--- TASK TO COMPLETE ---
Exactly reproduce the lines beginning with the line that includes "Continue the Blender" and ending with the last line of the data.

--- SUPPLIED DATA ---
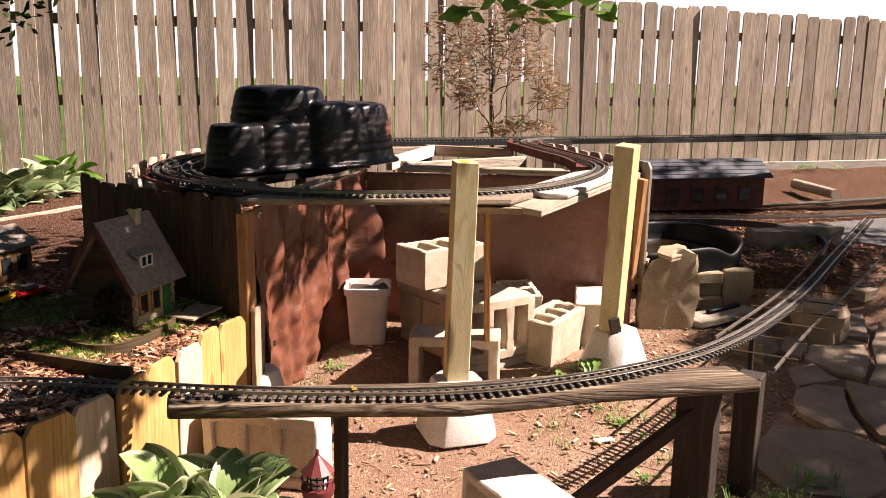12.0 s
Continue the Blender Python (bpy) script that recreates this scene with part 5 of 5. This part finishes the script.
# the big tree beside the lawn whose crown dapples the table and shades the village
def shade_spots(targets, h):
    """Crown clumps above the ground spots that lie in leaf shade."""
    return [(x + to_sun.x / to_sun.z * (hh - z), y + to_sun.y / to_sun.z * (hh - z), hh, r) for (x, y, z, r), hh in zip(targets, h)]


rr = random.Random(8)
spots = [(-1.42, 2.86, 0.9, 0.36), (-1.05, 2.85, 0.9, 0.40), (-0.6, 3.05, 1.1, 0.38), (-0.9, 3.3, 1.2, 0.36), (-1.35, 3.2, 1.0, 0.5), (-1.9, 3.1, 0.9, 0.5), (-1.8, 3.7, 0.9, 0.7), (-1.2, 3.9, 0.9, 0.6), (-2.3, 2.75, 0.7, 0.36), (-2.38, 2.85, 0.75, 0.2), (-2.32, 2.68, 0.62, 0.24), (-2.46, 2.62, 0.6, 0.18), (-2.5, 3.3, 0.6, 0.5), (-0.85, 2.75, 0.62, 0.26),
         (-0.45, 2.80, 0.9, 0.25), (-0.50, 2.78, 0.8, 0.22), (-0.42, 2.75, 0.9, 0.20), (-0.55, 2.80, 0.6, 0.18), (-1.25, 2.62, 0.75, 0.20), (-1.55, 2.56, 0.60, 0.13), (-2.8, 3.9, 0.6, 0.7), (-3.2, 3.2, 0.6, 0.6), (-3.08, 2.1, 0.35, 0.16), (-3.4, 2.2, 0.3, 0.3), (-2.06, 2.62, 0.75, 0.22), (-2.15, 2.95, 0.75, 0.3), (-1.74, 2.44, 0.78, 0.15), (-1.84, 2.41, 0.66, 0.13), (-1.96, 2.38, 0.72, 0.11), (-2.96, 2.28, 0.3, 0.17), (-3.0, 2.35, 0.22, 0.16)]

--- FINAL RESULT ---
Continue the Blender Python (bpy) script that recreates this scene with part 5 of 5. This part finishes the script.
# the big tree beside the lawn whose crown dapples the table and shades the village
def shade_spots(targets, h):
    """Crown clumps above the ground spots that lie in leaf shade."""
    return [(x + to_sun.x / to_sun.z * (hh - z), y + to_sun.y / to_sun.z * (hh - z), hh, r) for (x, y, z, r), hh in zip(targets, h)]


rr = random.Random(8)
spots = [(-1.42, 2.86, 0.9, 0.36), (-1.05, 2.85, 0.9, 0.40), (-0.6, 3.05, 1.1, 0.38), (-0.9, 3.3, 1.2, 0.36), (-1.35, 3.2, 1.0, 0.5), (-1.9, 3.1, 0.9, 0.5), (-1.8, 3.7, 0.9, 0.7), (-1.2, 3.9, 0.9, 0.6), (-2.3, 2.75, 0.7, 0.36), (-2.38, 2.85, 0.75, 0.2), (-2.32, 2.68, 0.62, 0.24), (-2.46, 2.62, 0.6, 0.18), (-2.5, 3.3, 0.6, 0.5), (-0.85, 2.75, 0.62, 0.26),
         (-0.45, 2.80, 0.9, 0.25), (-0.50, 2.78, 0.8, 0.22), (-0.42, 2.75, 0.9, 0.20), (-0.55, 2.80, 0.6, 0.18), (-1.25, 2.62, 0.75, 0.20), (-1.55, 2.56, 0.60, 0.13), (-2.8, 3.9, 0.6, 0.7), (-3.2, 3.2, 0.6, 0.6), (-3.08, 2.1, 0.35, 0.16), (-3.4, 2.2, 0.3, 0.3), (-2.06, 2.62, 0.75, 0.22), (-2.15, 2.95, 0.75, 0.3), (-1.74, 2.44, 0.78, 0.15), (-1.84, 2.41, 0.66, 0.13), (-1.96, 2.38, 0.72, 0.11), (-2.96, 2.28, 0.3, 0.17), (-3.0, 2.35, 0.22, 0.16)]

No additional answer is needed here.